WHAT IS ASKED | Answer with one number only: the number of lines that include the word "rows".

DATA SHOWN |
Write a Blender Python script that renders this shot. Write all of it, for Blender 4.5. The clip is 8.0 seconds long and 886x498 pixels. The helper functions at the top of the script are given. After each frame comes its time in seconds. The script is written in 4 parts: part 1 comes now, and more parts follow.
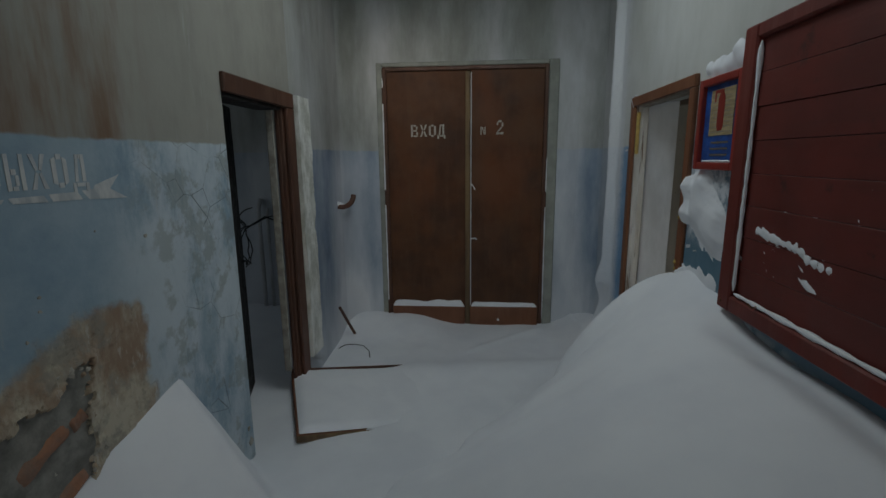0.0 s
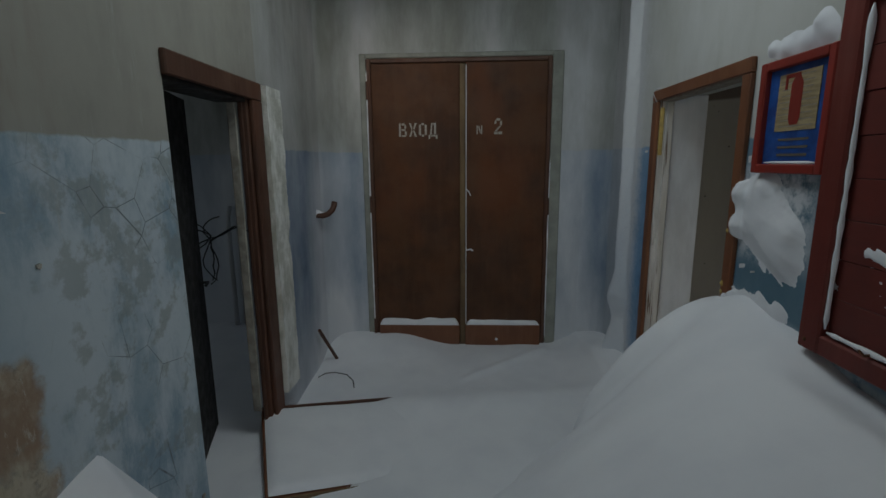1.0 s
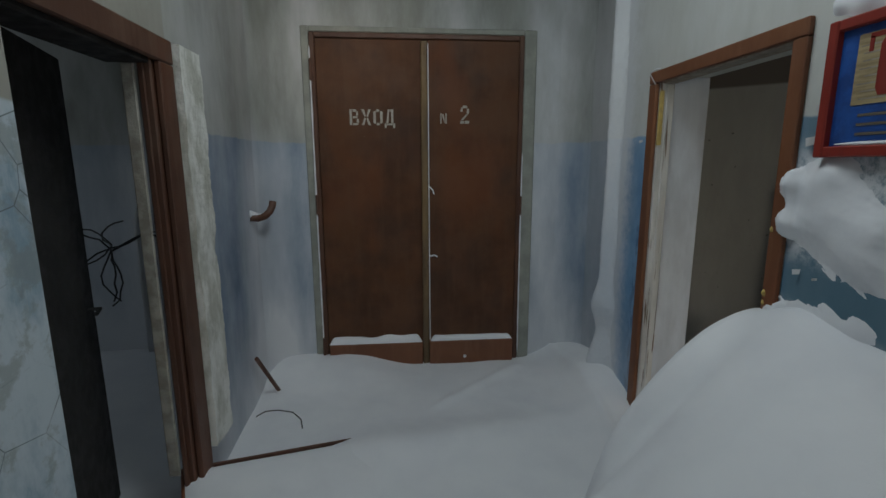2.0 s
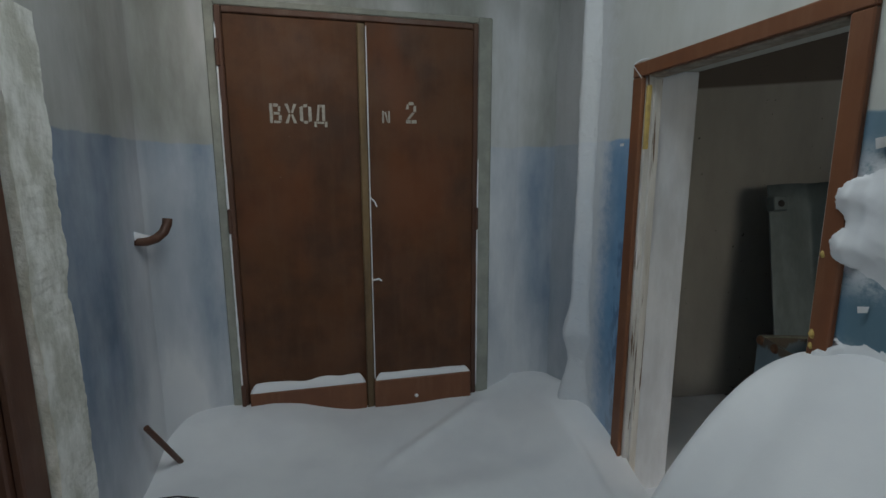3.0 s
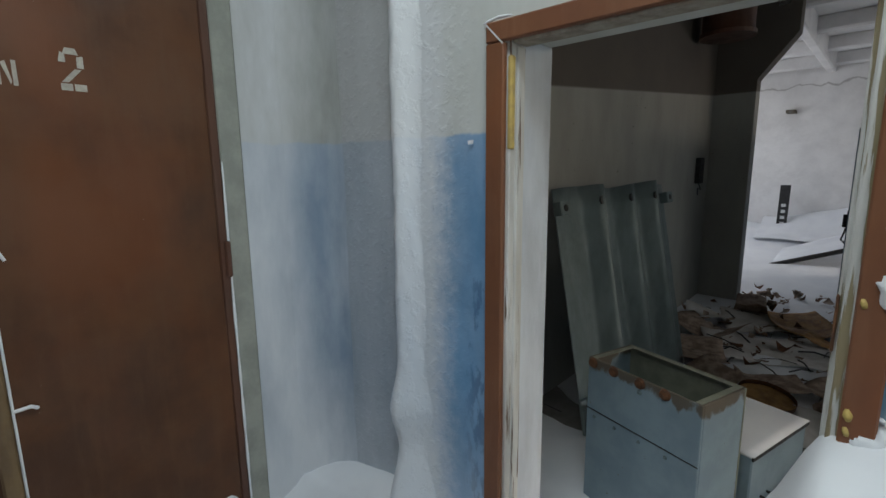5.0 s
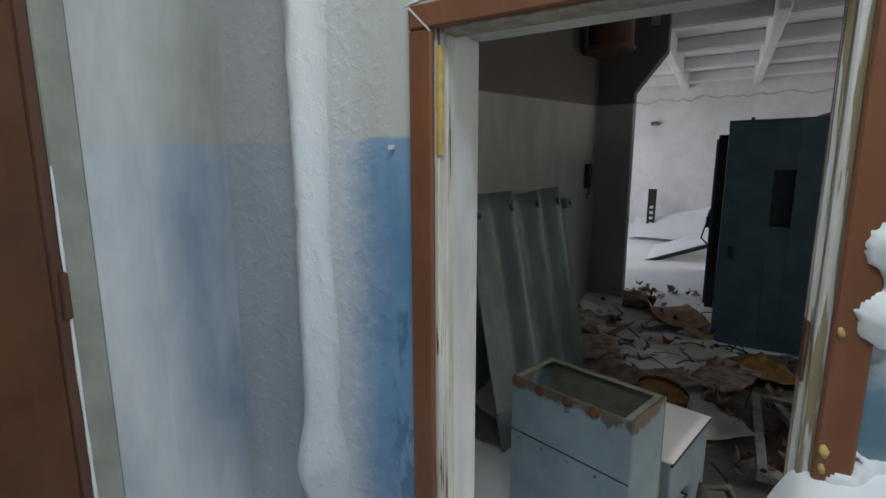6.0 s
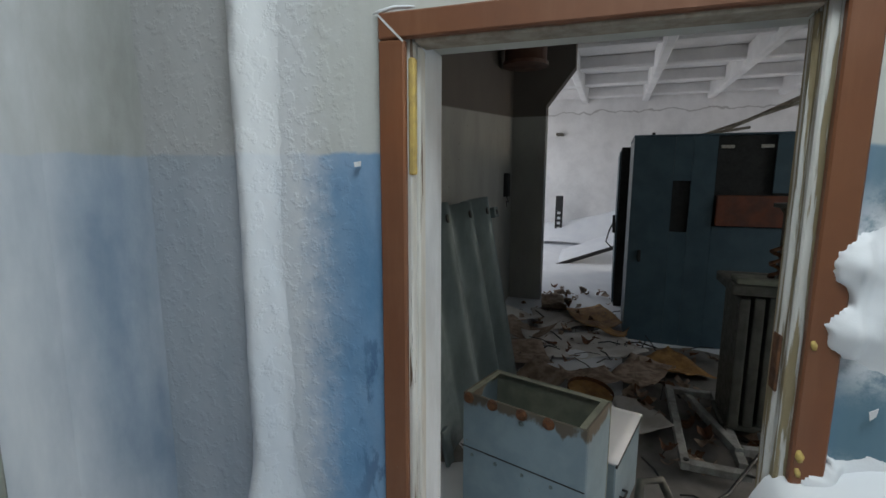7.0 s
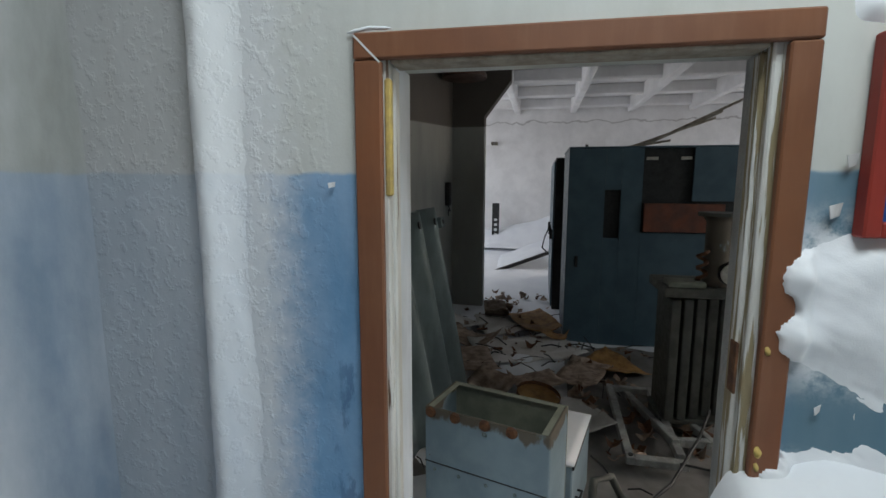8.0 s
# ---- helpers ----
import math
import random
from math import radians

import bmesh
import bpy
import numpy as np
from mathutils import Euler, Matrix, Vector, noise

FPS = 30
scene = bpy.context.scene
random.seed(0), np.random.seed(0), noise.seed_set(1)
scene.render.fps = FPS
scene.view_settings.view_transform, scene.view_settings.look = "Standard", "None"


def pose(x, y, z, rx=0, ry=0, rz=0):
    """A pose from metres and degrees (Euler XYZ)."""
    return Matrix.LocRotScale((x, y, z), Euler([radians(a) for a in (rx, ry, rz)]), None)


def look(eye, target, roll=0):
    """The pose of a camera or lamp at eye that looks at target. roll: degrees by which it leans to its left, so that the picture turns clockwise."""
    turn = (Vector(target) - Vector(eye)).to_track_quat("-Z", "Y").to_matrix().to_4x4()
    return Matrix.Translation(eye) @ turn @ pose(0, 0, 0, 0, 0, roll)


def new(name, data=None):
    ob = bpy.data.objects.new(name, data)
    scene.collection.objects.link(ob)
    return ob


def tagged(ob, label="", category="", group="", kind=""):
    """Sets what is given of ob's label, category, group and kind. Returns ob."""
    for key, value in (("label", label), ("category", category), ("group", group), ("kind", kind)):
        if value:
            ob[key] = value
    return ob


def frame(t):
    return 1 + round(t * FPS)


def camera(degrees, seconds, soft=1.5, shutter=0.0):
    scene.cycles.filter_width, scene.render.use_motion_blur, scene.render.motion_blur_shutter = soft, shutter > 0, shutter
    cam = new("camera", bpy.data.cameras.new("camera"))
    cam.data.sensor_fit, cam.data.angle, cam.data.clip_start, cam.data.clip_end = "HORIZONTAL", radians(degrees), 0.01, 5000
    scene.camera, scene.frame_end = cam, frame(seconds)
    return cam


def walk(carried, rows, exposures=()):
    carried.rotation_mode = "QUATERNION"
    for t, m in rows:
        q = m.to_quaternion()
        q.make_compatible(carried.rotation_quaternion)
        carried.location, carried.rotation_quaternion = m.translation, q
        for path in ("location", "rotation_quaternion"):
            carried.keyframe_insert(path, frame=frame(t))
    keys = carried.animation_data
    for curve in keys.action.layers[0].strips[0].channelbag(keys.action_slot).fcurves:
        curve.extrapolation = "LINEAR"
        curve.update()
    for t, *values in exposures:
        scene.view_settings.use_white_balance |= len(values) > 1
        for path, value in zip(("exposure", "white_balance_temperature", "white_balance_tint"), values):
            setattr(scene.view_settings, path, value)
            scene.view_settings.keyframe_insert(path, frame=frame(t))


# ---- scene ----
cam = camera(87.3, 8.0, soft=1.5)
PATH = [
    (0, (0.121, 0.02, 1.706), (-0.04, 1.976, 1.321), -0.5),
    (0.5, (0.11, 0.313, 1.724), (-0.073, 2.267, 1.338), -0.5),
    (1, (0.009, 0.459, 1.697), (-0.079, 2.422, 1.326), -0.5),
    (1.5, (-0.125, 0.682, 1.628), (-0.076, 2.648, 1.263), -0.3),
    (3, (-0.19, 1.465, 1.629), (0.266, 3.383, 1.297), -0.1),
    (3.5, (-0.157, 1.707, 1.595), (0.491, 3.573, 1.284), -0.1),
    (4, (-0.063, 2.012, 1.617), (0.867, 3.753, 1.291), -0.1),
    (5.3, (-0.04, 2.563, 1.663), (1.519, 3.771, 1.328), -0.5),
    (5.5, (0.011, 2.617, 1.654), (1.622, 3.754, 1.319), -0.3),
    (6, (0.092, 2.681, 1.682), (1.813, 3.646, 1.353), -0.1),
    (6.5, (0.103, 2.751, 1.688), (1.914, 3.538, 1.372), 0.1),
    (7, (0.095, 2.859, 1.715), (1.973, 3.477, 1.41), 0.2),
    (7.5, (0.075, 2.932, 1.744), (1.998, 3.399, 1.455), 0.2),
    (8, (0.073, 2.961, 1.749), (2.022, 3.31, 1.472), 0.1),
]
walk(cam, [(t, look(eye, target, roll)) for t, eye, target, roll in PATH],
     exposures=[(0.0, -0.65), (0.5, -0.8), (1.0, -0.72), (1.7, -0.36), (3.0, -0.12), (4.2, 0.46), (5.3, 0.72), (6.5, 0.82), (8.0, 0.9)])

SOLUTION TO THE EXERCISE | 2